Fortunately Nationwide has stepped in to buy the good bits but the debt is all ours - we the generous taxpayer. For some time, apparently, the CEO of the Society, Mr. Faulds, has been ranting at what he calls the 'faceless mandarins' at the Treasury to try and get a bail out sorted. As the glorious leader chaired the G20 summit after his rapid worldwide shuttle tour (what a waste of a round the world ticket), the Dunfermline gave up the ghost and went belly up after efforts by the FSA to get things sorted.
And so we end up with another £1bn of liability and another bank down the toilet - the Nationwide picks over the juicy bones and life in 2009 goes on.

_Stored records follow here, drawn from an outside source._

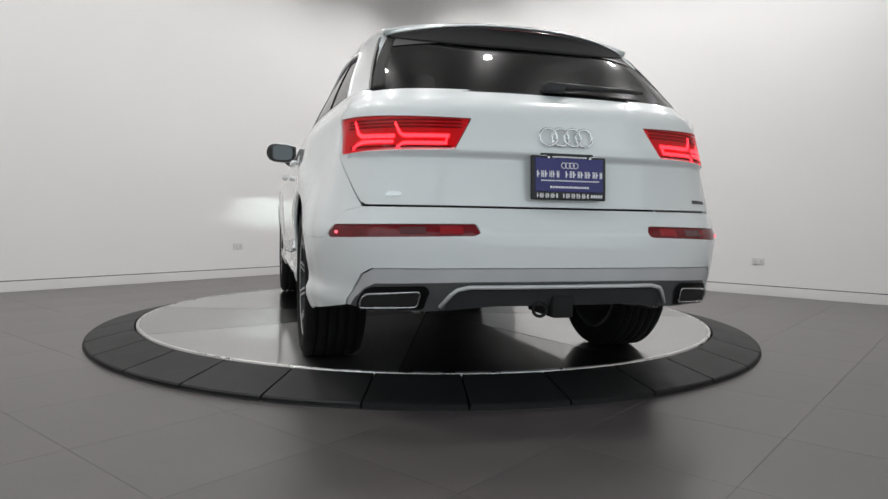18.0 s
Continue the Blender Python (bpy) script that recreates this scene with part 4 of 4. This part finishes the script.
# grille: frame, dark back, bars
frame_bm = skin(scaled(grille, 0.997, 0.995), [scaled(grille, 0.872, 0.905)], lambda q, z: deeper(-0.010)(q, z), 0.03, 0.03)
front_grille = bit("grille_frame", frame_bm, FRAME, "wide satin aluminium grille frame")
bit("grille_back", skin(scaled(grille, 0.99, 0.99), [], deeper(0.045), 0.06, 0.0), VOID, "black grille back", front_grille)
inner_loop = scaled(grille, 0.878, 0.91)
for z, split in ((0.852, 0.175), (0.793, 0.175), (0.733, 0.0), (0.674, 0.0), (0.616, 0.215), (0.560, 0.215), (0.508, 0.215)):
    line = np.array([(q, z) for q in np.linspace(CENTRE_F - 0.7, CENTRE_F + 0.7, 281)])
    ok = line[inside(line, inner_loop)]
    qa, qb = ok[0][0], ok[-1][0]
    spans = [(qa, qb)] if not split else [(qa, nose_q(split, z)), (2 * CENTRE_F - nose_q(split, z), qb)]
    for a, b_ in spans:
        n = 20
        bm = sheet(lambda t, w, a=a, b_=b_, z=z: deeper(0.004 + 0.016 * w)(a + (b_ - a) * t, z + 0.0040 - 0.0015 * w), [k / n for k in range(n + 1)], [0, 1], thick=0.006)
        bar = bit("grille_bar", bm, TRIM_BRIGHT, "slim bright bar", front_grille)
    bm = sheet(lambda t, w, a=qa, b_=qb, z=z: deeper(0.022 + 0.006 * w)(a + (b_ - a) * t, z - 0.004 - 0.032 * w), [k / 20 for k in range(21)], [0, 0.5, 1], thick=0.004)
    bit("grille_slat", bm, VOID, "black slat", front_grille)


def emblem(parent, where, right, up, out, r, wire, pitch):
    """Four linked plain chrome rings."""
    for k in range(4):
        c = Vector(where) + Vector(right) * (k - 1.5) * pitch
        bm = bmesh.new()
        loop = [c + r * (cos(a) * Vector(right) + sin(a) * Vector(up)) + Vector(out) * (0.003 * (k % 2)) for a in [2 * pi * i / 40 for i in range(40)]]
        tube(bm, loop, wire, 8, closed=True)
        bit("emblem_ring", bm, CHROME, "plain chrome ring", parent)


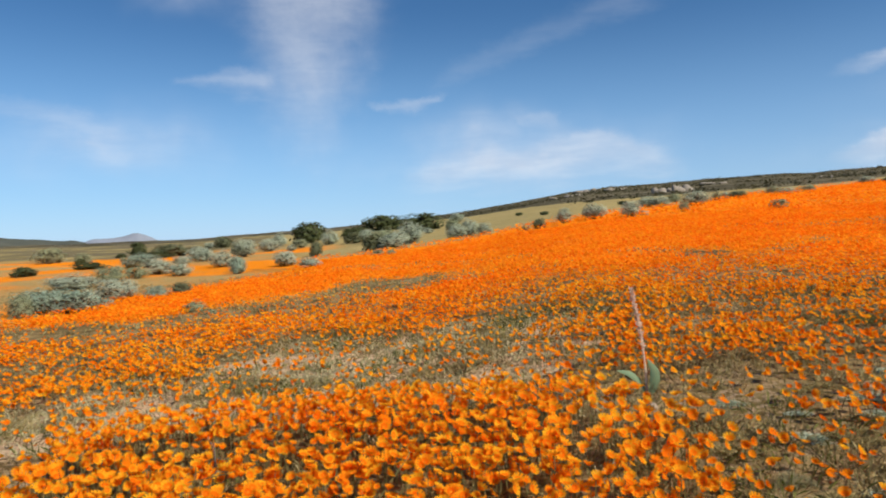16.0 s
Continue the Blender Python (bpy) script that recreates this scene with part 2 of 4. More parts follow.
# one daisy in two tones: side-lit redder, front-lit golden, put into the colour
M_PETAL = petal("daisy_petal", (0.86, 0.135, 0.003), (0.98, 0.34, 0.010))
M_SUNLIT = petal("sunlit_daisy_petal", (0.97, 0.235, 0.004), (1.0, 0.55, 0.026))
M_DEEP = petal("petal_base", (0.88, 0.135, 0.003), (0.98, 0.29, 0.008))
M_CENTRE = leafy("daisy_centre", (0.55, 0.12, 0.006), (0.80, 0.27, 0.012), 0.0)
M_STEM = leafy("daisy_stem", (0.12, 0.11, 0.04), (0.26, 0.23, 0.09), 0.3)
M_HERB = leafy("low_herbs", (0.10, 0.08, 0.03), (0.48, 0.39, 0.20), 0.35)
M_MEADOW = leafy("meadow_blades", (0.12, 0.12, 0.035), (0.34, 0.32, 0.12), 0.35)
M_GRASS = leafy("green_blades", (0.06, 0.07, 0.016), (0.21, 0.21, 0.055))
M_SILVER = leafy("silver_leaves", (0.13, 0.14, 0.085), (0.80, 0.82, 0.60), 0.14)
M_MINT = leafy("mint_leaves", (0.23, 0.265, 0.18), (0.60, 0.66, 0.50), 0.2)
M_TEAL = leafy("blue_green_leaves", (0.15, 0.20, 0.13), (0.46, 0.56, 0.43), 0.2)
M_FEATHER = leafy("feathery_leaves", (0.20, 0.185, 0.095), (0.56, 0.51, 0.30), 0.5)
M_GREY = leafy("grey_green_leaves", (0.17, 0.195, 0.10), (0.48, 0.51, 0.31), 0.2)
# dry inner leaves, coloured near black for the shade within a crown
M_INNER_SHADE = leafy("inner_leaves_shade", (0.03, 0.03, 0.02), (0.09, 0.085, 0.055), 0.05)
M_KHAKI = leafy("khaki_herb_leaves", (0.14, 0.11, 0.036), (0.54, 0.44, 0.21), 0.35)
M_DARK = leafy("dark_leaves", (0.05, 0.064, 0.026), (0.15, 0.17, 0.07), 0.2)
M_SCRUB = leafy("scrub_leaves", (0.045, 0.042, 0.022), (0.125, 0.112, 0.06), 0.15)
M_GREEN = leafy("green_leaves", (0.05, 0.07, 0.016), (0.42, 0.43, 0.10), 0.3)
M_OLIVE = leafy("olive_leaves", (0.075, 0.085, 0.042), (0.25, 0.265, 0.145), 0.2)
M_TUFT = leafy("dry_tuft_leaves", (0.10, 0.062, 0.028), (0.42, 0.29, 0.145), 0.3)
M_STRAW = leafy("straw_leaves", (0.32, 0.29, 0.14), (0.72, 0.64, 0.40), 0.4)
M_PALE = leafy("pale_succulent_leaves", (0.38, 0.35, 0.18), (0.74, 0.68, 0.42), 0.45)
M_BLADE = leafy("broad_leaf", (0.16, 0.25, 0.13), (0.26, 0.34, 0.20), 0.25, 0.45)
M_SPIKE = leafy("seed_spike", (0.72, 0.52, 0.40), (0.92, 0.76, 0.62), 0.45)
M_TWIG = woody("twig_bark", (0.06, 0.045, 0.035), (0.20, 0.16, 0.12))
M_POST = woody("weathered_post", (0.016, 0.015, 0.016), (0.06, 0.052, 0.046))
M_BOULDER = stone("boulder_stone", (0.30, 0.19, 0.11), (0.60, 0.42, 0.275))
M_PEBBLE = stone("pebble_stone", (0.46, 0.33, 0.22), (0.70, 0.54, 0.40), 3.0)
M_CRUMB = stone("dark_crumb", (0.20, 0.12, 0.065), (0.40, 0.25, 0.14), 3.0)
M_OUTCROP = stone("outcrop_rock", (0.21, 0.18, 0.145), (0.36, 0.31, 0.245), 0.25)
M_SOIL = stone("pressed_soil", (0.52, 0.37, 0.23), (0.76, 0.58, 0.39), 9.0)
M_WIRE, _nd = material("fence_wire")
finish(_nd, rgb(0.22, 0.21, 0.20), 0.5, metal=0.8)
M_SLOPE, _nd = material("far_scrub_slope")
_p = _nd.n("ShaderNodeNewGeometry").outputs["Position"]
finish(_nd, _nd.mix(_nd.noise(_p, 0.02, 6.0), rgb(0.055, 0.065, 0.055), rgb(0.13, 0.13, 0.10)), 1.0)
# aerial haze is put into the base colour of the hill
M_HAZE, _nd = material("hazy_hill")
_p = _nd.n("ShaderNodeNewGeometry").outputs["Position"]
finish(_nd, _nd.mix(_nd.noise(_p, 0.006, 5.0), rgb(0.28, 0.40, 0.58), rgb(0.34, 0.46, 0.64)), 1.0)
# greyer blue base colour, again standing for distance haze
M_HAZED_FAR, _nd = material("hazed_far_hill")
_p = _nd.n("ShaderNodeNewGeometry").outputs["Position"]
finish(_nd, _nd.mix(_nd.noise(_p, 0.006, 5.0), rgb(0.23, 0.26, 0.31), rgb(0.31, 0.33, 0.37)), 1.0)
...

Chalking One Up To Experience
The good news is that all savers and mortgage holders plus the staff at the Dunfermline are safe. The bad news is, of course, the taxpayer picks up the tab once again, but we should be used to it by now - I mean, what's one more billion other than a rounding error these days?
It's Mr. Faulds I feel sorry for. He had to shout and scream at the FSA and Treasury to get them, to listen. Presumably his shout was. 'Err, hello guys. Another one down the pan over here. Help me out here, I've spent money I did not have and bought debts I shouldn't have and killed a perfectly decent company and now I want someone else to pick up the tab.'
Ach, I just is a bit embarrassing this happens under our glorious leader's nose just when he is saving the world again. It just had to be his local, didn't it?
Along with Local Authorities investing their balances in foreign banks, quite what the Dunfermline was doing buying £274m of debt from Lehmans and GMAC is a little surprising. Then having around £500m of buy-to-let mortgages and daft business loans adding up to a total liability for dumbness in excess of £900,000 is beyond most of us. The cost of the debt from defunct banks alone was way more than could have been covered by their profits so this was just simply suicidal business practice.
The obvious is howling at me. As most Building Societies don't operate in such risky ways, surely regulators must have seen an exception floating by or were they too busy being 'low touch' as per the PM's asking? And secondly, why on earth are we saving companies from simple gross incompetence?
This may be a microcosm of the RBS situation and maybe we should have applied the same process but once again, the public are shown just how poorly let down we have been by authorities and how they continue to expose us to liabilities we cannot pay for.